All’inizio la sua idea era creare un’applicazione che facilitasse l’accesso dei disabili alle zone Ztl. Ma l’incontro con Donadelli ha cambiato tutto: «La nostra unione è stata quasi naturale, ci siamo intesi dopo aver scambiato poche parole». Oggi Henable è una piattaforma che sviluppa applicazioni raccogliendo le segnalazioni dei disabili. In questo modo è nato Easyway, un sistema che mappa il territorio e rivela le aree senza barriere architettoniche. Oppure HelpTalk, che aiuta i dislessici a comunicare. Ferdinando ha stretto una collaborazione con Vodafone per sviluppare altre applicazioni simili. L’accordo, 40mila euro, ha rappresentato la prima vera entrata della sua startup. Intanto, Henable dà lavoro a cinque persone, «tutte con contratto regolare, anche se al momento a tempo determinato». Se solo guarda indietro, Ferdinando vede la sua rinascita: «Ho realizzato tutto in sei mesi, ma l’aiuto degli “Angels” è stato indispensabile».

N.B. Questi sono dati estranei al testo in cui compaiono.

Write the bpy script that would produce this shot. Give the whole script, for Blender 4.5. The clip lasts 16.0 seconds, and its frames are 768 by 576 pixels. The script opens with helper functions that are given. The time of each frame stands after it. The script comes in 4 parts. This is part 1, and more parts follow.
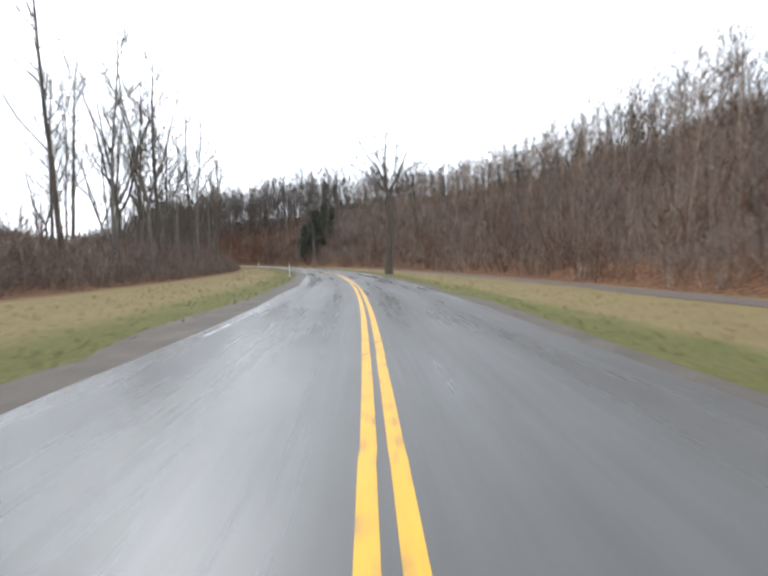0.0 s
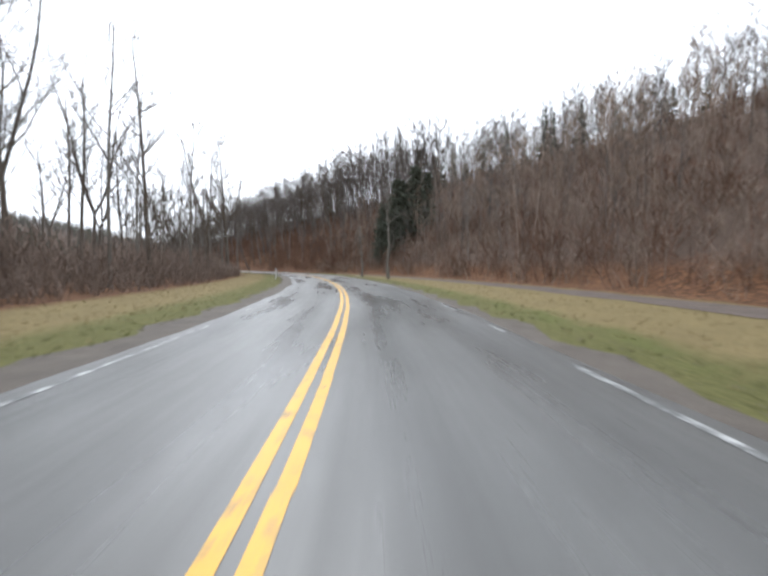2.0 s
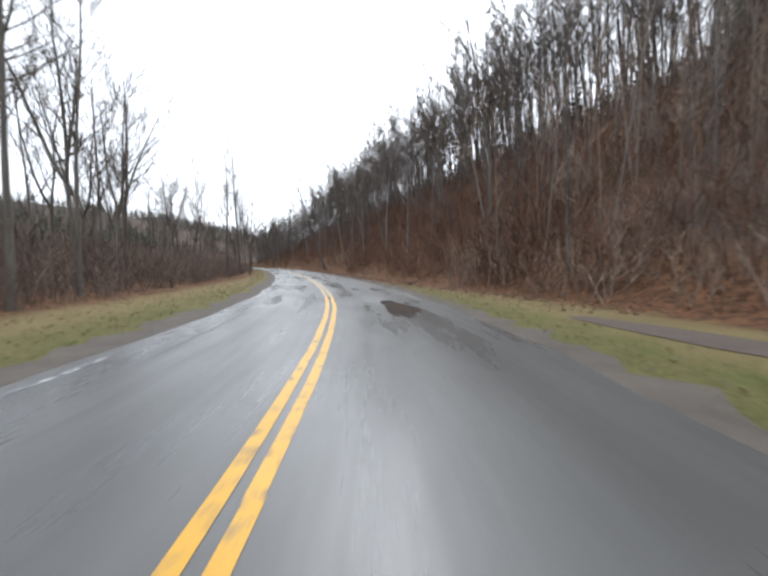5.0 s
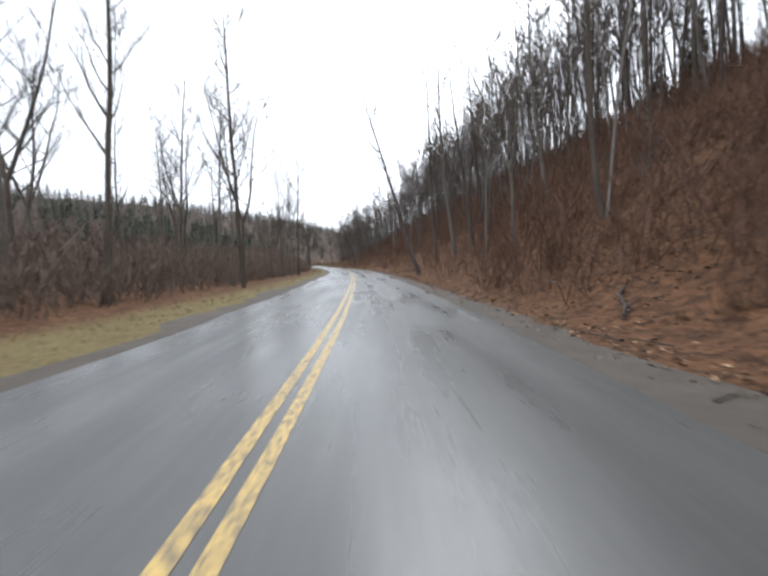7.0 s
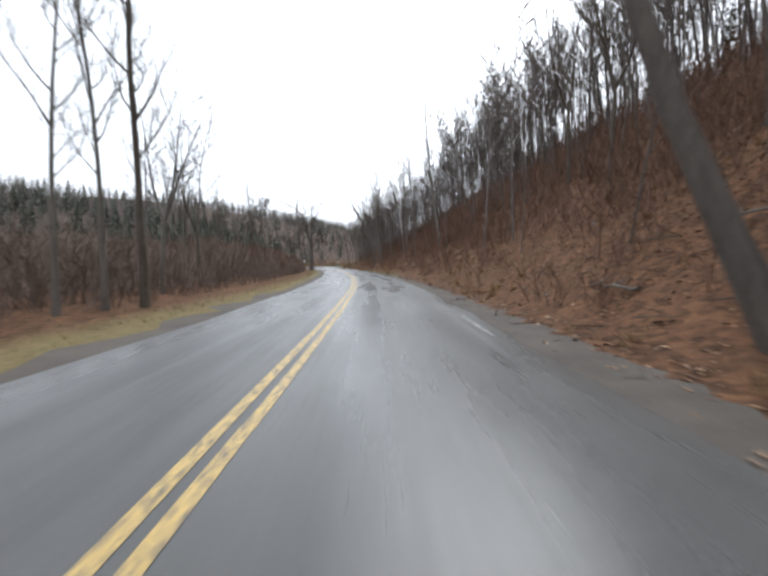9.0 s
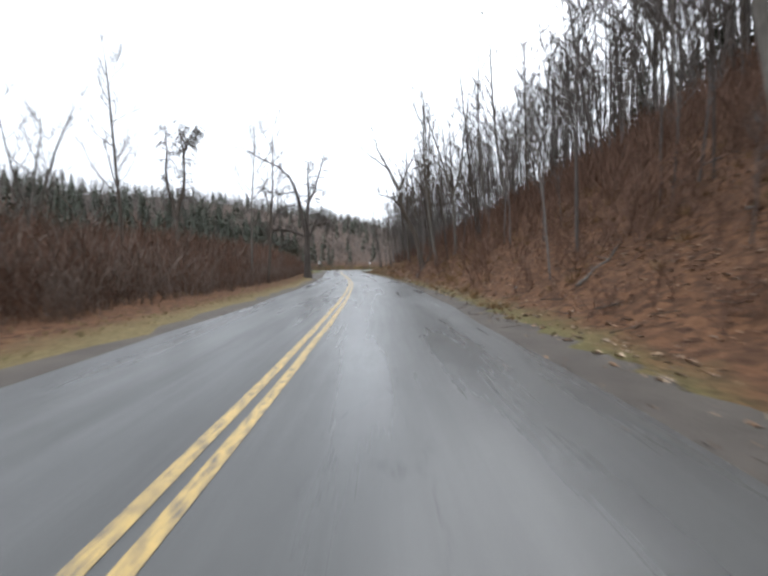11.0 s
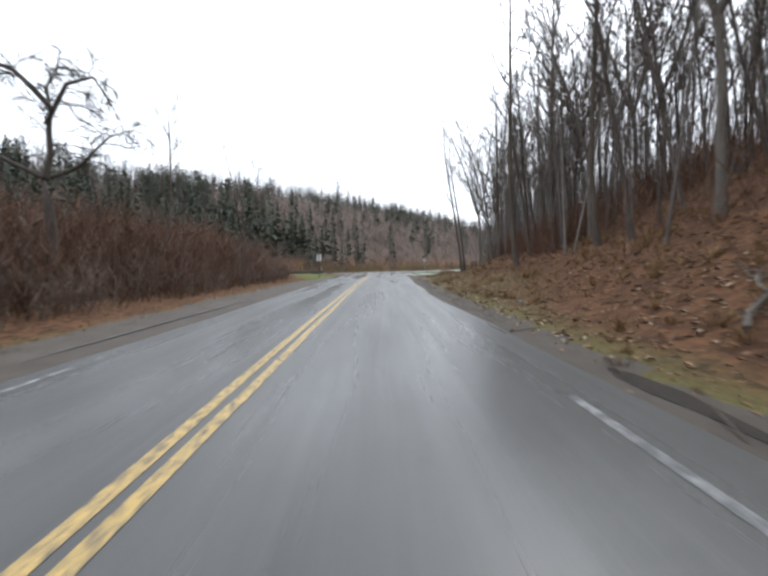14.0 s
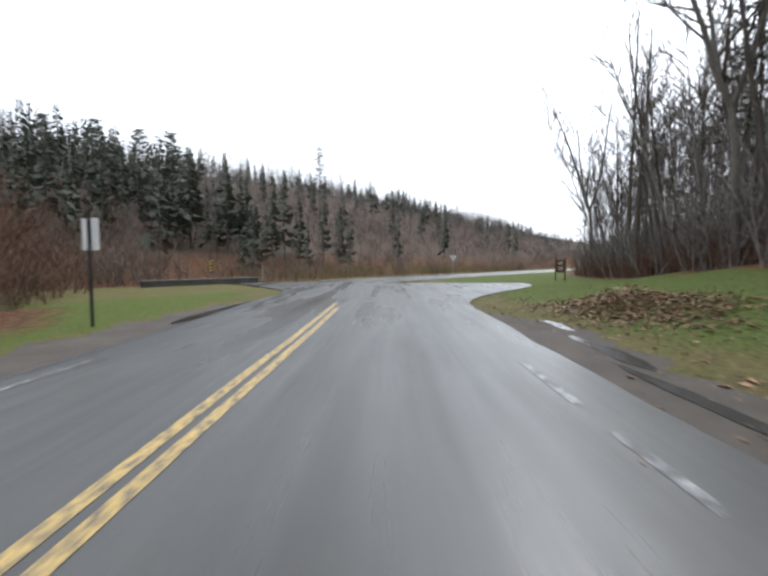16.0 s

Non è la mancanza di lavoro, soprattutto quella giovanile, il motore che innesca la voglia di mettersi in proprio in campo digitale: «Le startup nascono perché è cambiato il modo di lavorare – dice Donadelli -, la crisi è marginale. La Rete offre possibilità che prima neanche potevamo immaginare. Nel calderone di idee e intuizioni possono davvero nascere rivoluzioni. Per questo è caldamente consigliato investire in una startup».

Maurizio Donadelli guarda le sue creature come un contadino assiste ogni volta meravigliato ai miracoli della terra. Semina idee e raccoglie progresso. Forse gli angeli, se davvero esistono, un giorno ne terranno conto.